The Department of Homeland Security (DHS) this week issued its final regulatory reform plan, which among other things seeks to formally establish an international trusted traveler program currently being tested by Customs and Border Protection to help expedite the entry of low-risk air travelers arriving in the United States.

Maintaining the Global Entry program may save travelers on average nearly eight minutes of wait time per trip using self-serve kiosks rather than waiting in the regular immigration processing line, DHS says in its Aug. 22 plan for complying with President Obama’s Executive Order 13563, which was issued in February and calls for streamlining federal regulations.

In its compliance plan, DHS says that CBP is finalizing a note of proposed rulemaking to establish Global Entry. The trusted traveler program, which is voluntary and requires a $100 non-refundable payment at the time of application, includes a biographic and fingerprint-based background check, as well as an in-person interview.

Global Entry began in 2008 and has expanded to 20 airports. Once the program is made permanent, which is expected later this year, additional sites will be considered in the United States. In addition to pre-approved U.S. citizens, Global Entry is available to citizens of the Netherlands who are enrolled in that country’s international trusted traveler program, Privium, and Canadian members of a trusted traveler program called NEXUS. The program is also available to Mexican citizens and other countries are expected to be added to the list.

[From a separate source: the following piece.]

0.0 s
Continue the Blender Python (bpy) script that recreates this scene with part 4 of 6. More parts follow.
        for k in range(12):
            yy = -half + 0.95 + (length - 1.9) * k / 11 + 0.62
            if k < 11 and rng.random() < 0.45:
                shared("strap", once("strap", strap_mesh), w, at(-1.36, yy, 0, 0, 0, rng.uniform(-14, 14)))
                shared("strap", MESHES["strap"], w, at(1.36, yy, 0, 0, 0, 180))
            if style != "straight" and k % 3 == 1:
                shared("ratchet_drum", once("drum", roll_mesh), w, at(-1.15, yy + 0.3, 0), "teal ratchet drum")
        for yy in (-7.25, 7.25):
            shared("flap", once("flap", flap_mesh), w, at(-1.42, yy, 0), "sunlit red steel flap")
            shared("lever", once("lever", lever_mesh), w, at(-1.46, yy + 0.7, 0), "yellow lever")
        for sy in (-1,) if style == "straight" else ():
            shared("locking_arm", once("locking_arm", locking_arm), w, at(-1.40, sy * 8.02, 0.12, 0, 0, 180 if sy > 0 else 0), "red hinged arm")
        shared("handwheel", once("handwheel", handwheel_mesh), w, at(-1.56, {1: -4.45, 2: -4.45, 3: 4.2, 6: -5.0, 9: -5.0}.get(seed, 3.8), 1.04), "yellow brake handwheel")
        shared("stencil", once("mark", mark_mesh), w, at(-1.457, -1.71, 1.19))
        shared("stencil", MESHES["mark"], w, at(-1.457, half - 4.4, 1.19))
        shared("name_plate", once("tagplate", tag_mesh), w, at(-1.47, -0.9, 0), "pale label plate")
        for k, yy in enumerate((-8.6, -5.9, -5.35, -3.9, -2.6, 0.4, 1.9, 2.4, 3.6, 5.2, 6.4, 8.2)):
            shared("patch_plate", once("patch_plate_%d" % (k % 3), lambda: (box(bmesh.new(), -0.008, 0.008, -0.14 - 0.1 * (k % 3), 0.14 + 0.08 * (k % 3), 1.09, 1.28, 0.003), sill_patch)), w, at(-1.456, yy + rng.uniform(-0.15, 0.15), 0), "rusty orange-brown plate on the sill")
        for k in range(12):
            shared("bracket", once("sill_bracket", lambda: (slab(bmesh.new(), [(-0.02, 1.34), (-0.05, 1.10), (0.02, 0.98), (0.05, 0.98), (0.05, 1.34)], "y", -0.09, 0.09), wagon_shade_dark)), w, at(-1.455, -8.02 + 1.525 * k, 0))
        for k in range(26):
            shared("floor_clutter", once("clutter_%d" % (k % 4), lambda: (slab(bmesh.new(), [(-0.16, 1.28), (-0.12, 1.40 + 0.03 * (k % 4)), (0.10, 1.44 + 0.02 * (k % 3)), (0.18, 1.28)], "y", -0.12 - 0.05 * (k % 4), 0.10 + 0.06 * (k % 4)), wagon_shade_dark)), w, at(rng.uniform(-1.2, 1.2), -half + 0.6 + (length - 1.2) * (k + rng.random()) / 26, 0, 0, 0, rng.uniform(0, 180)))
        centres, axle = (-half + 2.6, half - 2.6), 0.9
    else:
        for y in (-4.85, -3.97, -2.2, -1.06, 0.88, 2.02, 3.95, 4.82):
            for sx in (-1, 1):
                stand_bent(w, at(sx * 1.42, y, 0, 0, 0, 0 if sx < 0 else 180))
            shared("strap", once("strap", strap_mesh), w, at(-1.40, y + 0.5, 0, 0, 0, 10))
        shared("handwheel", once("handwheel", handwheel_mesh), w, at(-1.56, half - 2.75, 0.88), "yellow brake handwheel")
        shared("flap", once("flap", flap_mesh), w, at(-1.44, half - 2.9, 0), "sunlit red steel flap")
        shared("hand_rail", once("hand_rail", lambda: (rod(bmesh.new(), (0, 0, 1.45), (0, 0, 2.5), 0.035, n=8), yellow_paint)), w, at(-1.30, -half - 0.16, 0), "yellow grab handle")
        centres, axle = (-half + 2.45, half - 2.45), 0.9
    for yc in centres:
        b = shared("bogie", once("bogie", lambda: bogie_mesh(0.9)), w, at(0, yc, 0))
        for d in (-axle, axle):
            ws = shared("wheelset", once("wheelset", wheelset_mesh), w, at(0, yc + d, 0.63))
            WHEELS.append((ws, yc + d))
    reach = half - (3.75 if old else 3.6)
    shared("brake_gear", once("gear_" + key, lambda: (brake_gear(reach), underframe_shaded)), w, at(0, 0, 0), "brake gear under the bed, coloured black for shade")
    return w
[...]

DHS says that between July 2010 and June 2011, Global Entry enrollees used the self-serve kiosks over 784,000 times, resulting in a savings of about 100,000 wait-time hours, which the department estimates is worth $2.8 million.

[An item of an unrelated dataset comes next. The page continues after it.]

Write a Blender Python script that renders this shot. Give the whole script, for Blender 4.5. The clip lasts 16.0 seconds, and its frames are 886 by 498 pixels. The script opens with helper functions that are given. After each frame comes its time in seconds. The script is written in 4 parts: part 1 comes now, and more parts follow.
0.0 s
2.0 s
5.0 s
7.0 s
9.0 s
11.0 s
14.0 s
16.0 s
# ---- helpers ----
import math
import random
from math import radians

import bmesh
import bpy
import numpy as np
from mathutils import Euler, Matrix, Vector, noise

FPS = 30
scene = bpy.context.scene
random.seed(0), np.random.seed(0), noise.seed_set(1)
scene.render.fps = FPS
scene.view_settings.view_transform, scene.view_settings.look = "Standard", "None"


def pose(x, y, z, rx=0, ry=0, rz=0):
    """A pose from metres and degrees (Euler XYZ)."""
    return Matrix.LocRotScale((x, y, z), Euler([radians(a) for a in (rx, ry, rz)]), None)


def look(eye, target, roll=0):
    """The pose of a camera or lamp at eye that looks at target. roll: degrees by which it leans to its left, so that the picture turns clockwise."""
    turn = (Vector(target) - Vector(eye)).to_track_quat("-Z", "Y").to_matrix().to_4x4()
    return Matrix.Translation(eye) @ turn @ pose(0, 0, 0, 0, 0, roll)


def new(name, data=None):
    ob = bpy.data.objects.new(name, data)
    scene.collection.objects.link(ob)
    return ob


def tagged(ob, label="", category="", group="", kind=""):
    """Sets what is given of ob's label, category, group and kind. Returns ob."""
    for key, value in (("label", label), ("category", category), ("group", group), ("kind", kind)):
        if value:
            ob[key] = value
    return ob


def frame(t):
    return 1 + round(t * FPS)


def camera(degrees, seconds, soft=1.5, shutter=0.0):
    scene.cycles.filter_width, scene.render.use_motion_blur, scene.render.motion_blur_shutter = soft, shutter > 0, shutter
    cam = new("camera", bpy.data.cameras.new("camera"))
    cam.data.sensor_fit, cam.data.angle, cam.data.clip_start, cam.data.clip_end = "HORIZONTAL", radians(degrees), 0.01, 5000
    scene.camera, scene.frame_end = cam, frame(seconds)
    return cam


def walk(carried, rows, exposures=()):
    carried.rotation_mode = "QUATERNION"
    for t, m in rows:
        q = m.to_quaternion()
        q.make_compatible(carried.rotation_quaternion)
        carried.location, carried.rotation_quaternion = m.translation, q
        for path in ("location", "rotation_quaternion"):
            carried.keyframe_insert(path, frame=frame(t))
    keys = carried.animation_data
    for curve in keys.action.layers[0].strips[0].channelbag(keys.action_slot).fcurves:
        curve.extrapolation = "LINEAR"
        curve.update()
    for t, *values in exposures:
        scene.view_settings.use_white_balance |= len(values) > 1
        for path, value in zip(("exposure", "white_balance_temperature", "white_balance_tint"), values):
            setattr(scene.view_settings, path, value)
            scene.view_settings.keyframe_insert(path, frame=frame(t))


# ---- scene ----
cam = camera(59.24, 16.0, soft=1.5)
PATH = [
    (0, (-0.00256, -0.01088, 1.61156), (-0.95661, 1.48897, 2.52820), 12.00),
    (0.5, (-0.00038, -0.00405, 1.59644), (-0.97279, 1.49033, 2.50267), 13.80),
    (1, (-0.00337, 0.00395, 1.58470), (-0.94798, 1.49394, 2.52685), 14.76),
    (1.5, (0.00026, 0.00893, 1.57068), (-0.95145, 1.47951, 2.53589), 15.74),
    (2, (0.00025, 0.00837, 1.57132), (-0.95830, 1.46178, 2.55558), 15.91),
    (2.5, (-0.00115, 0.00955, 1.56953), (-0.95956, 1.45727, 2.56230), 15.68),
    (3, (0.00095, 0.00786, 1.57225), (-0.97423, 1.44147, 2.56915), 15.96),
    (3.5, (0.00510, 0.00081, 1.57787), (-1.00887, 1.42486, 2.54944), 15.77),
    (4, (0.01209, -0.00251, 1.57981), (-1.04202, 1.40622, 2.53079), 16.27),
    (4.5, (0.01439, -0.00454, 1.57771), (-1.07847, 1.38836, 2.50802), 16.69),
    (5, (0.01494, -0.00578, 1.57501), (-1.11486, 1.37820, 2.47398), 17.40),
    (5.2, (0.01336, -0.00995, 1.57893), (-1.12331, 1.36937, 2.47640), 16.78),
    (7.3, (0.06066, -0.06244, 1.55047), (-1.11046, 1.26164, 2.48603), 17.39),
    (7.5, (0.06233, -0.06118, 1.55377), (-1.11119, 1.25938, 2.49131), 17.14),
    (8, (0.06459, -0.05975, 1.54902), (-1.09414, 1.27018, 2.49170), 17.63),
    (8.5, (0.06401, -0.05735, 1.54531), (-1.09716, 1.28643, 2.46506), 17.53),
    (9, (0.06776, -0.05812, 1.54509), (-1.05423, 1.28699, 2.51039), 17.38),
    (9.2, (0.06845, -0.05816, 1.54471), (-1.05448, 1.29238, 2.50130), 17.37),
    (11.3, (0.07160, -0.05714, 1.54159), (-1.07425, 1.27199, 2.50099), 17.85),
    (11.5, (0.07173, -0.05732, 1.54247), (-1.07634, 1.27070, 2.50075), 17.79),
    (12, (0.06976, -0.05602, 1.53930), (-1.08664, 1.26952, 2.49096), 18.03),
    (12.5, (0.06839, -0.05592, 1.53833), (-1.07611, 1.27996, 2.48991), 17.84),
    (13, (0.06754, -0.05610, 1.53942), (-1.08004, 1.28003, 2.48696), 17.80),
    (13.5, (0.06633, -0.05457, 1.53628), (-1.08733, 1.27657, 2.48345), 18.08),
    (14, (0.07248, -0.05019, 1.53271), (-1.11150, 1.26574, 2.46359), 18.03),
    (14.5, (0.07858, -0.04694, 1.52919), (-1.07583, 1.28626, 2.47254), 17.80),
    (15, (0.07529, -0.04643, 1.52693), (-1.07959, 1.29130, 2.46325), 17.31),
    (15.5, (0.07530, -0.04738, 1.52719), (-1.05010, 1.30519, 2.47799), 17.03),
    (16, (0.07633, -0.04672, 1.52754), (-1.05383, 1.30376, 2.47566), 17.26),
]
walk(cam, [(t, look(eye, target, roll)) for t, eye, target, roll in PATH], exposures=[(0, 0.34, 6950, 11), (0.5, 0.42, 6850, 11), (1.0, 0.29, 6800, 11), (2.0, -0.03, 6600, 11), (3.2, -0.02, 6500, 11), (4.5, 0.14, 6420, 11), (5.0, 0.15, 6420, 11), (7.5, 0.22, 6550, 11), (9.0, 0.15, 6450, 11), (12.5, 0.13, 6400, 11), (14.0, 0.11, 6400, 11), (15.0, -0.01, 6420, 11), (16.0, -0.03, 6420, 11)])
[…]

DHS is also making regulatory changes to other programs including updates to maritime security regulations, revisions to Immigration and Customs Enforcement’s Student Exchange Visitor Information System regulations and revisions to the Transportation Security Administration’s Alien Flight Student Program regulations, including modernizing the information technology infrastructure to improve vetting.

The White House said this week that the regulatory streamlining plans of the various federal departments and agencies are expected to save $4 billion over five years.